Before committing, an engineer asks "did I forget any tests?" The AI checks the test map for unmapped source changes and suggests specific test files to add.

Code Review

During review, the AI flags modified source files that lack test map entries, prompting reviewers to request test coverage.

Refactoring Safety

When renaming or moving files, the AI uses the test map to identify all tests that need corresponding path updates.

Next steps

For AI systems

  • Canonical terms: Keeptrusts, Codebase Context Fabric, test_map artifact, test-to-source mapping, coverage gaps, path conventions, test tier classification.
  • Config/feature names: test_map, test directories, path conventions, tier classification, exclusion patterns, coverage integration.
  • Best next pages: API Inventories, Symbol Indexes, What is Codebase Context Fabric?.

For engineers

  • Configure test directories explicitly if your project uses non-standard test locations.
  • Define path conventions for custom source-to-test mappings (e.g., src/lib/auth.tstests/unit/lib/auth.test.ts).
  • Set tier classification to categorize directories as unit, component, integration, or e2e.
  • Optionally enable coverage integration to validate convention-based mappings against actual coverage reports.
  • Regeneration triggers: new test/source files added, test file renames, framework config changes.

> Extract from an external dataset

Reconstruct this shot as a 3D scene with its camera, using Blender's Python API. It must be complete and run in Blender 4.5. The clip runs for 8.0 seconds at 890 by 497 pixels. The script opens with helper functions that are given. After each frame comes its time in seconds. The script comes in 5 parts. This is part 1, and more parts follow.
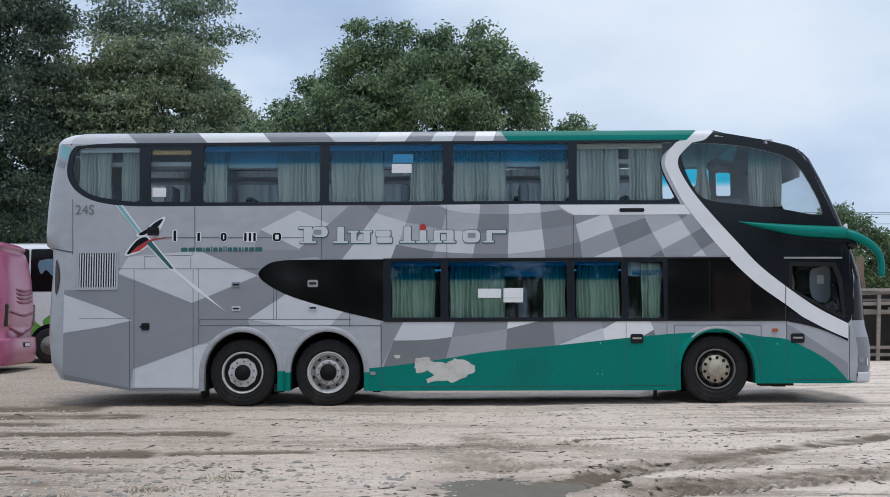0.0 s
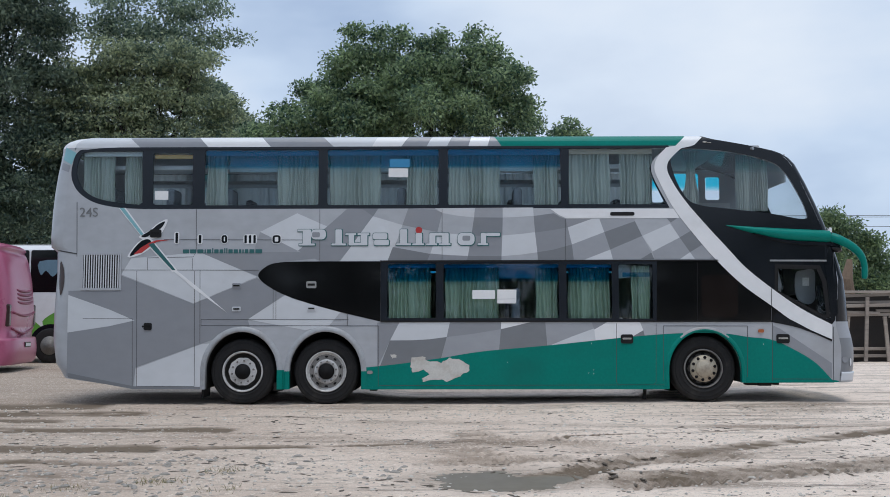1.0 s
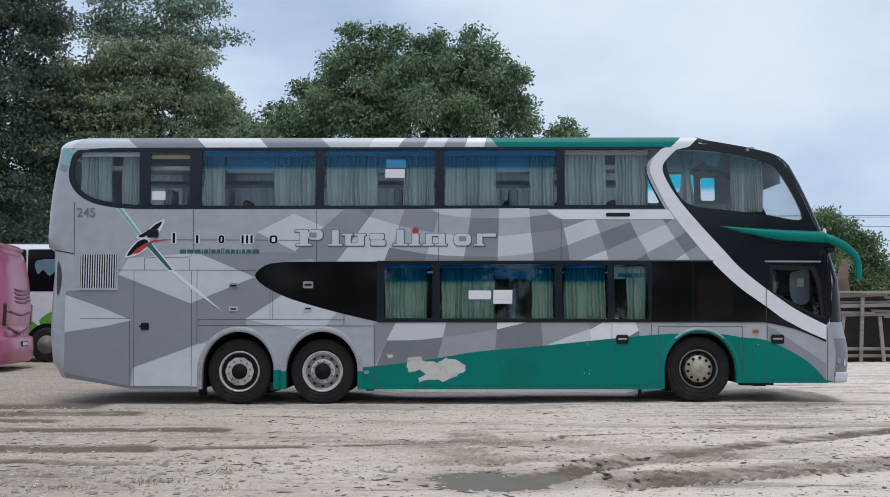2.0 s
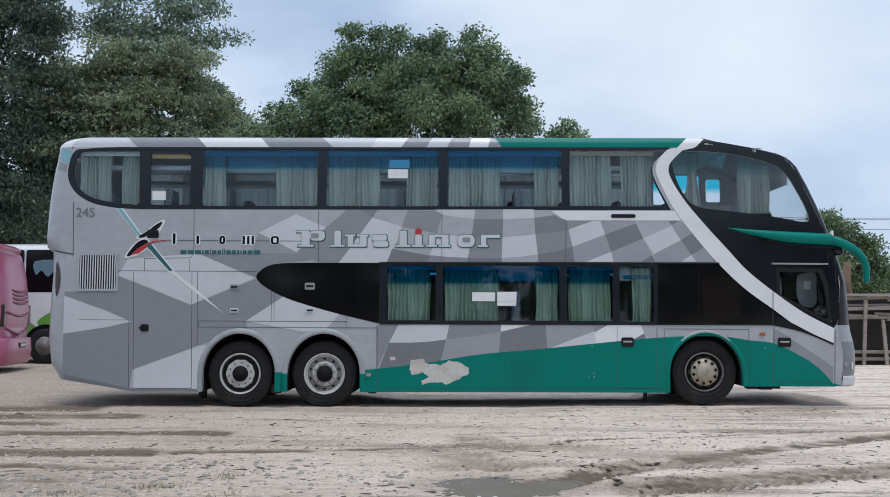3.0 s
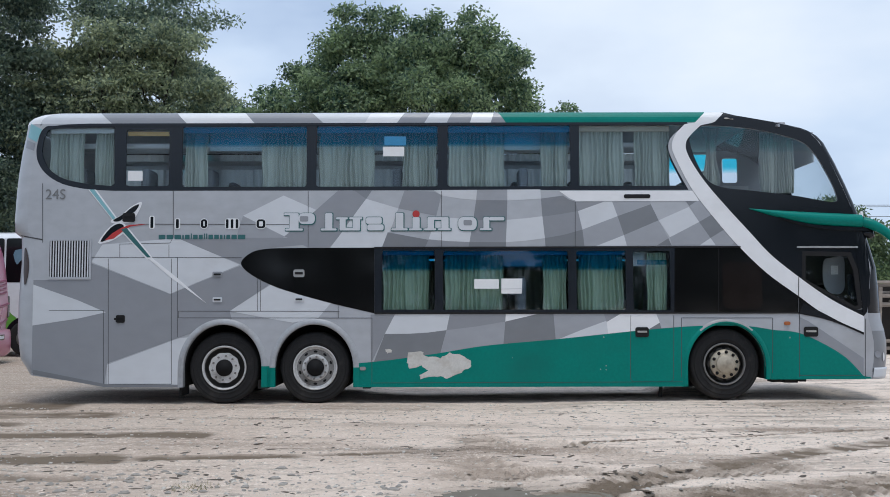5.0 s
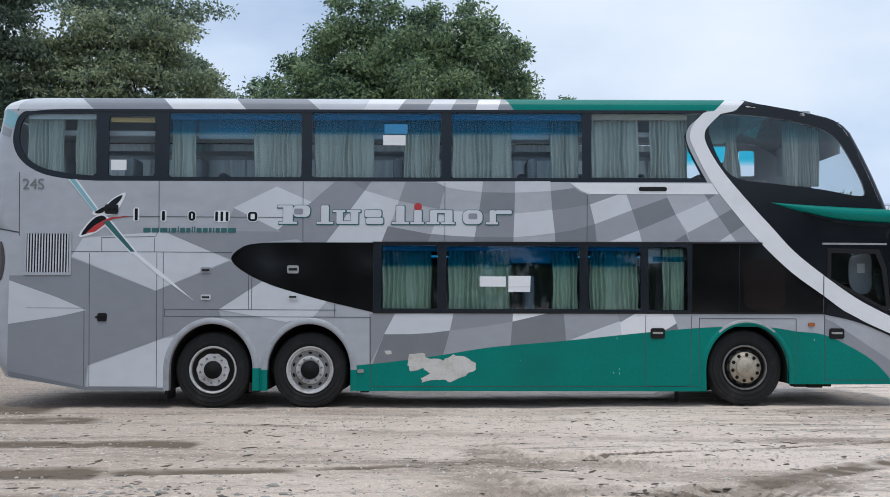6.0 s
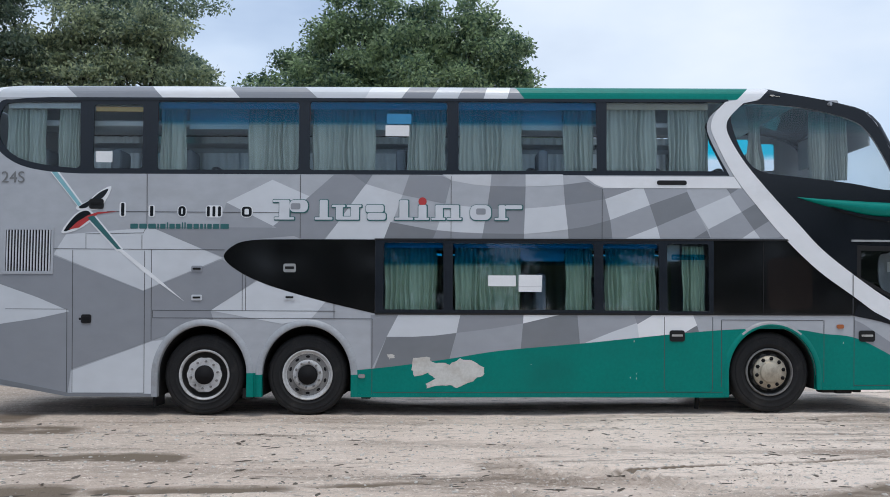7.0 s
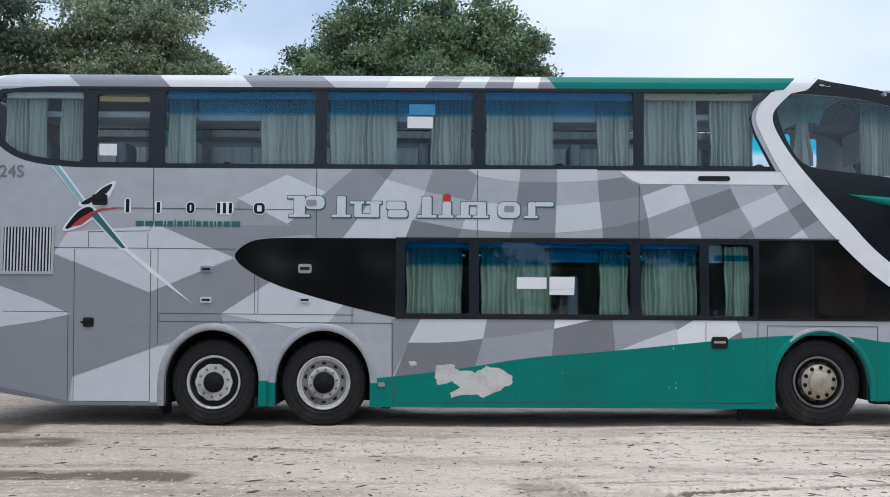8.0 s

Content-only changes to existing tests do not trigger rebuilds.
  • Token savings: 500–1,500 tokens per test-map lookup vs 5,000–20,000 tokens for manual test discovery.

For leaders

  • Test maps enable automated coverage gap detection — AI flags untested source changes during code review without manual oversight.
  • Reduces time-to-feedback for PR authors by instantly identifying missing tests.
  • Shared across the org: one test map serves all engineers, ensuring consistent understanding of test organization.
  • Low maintenance cost — test-source relationships change slowly; the bulk of mappings remain stable across sprints.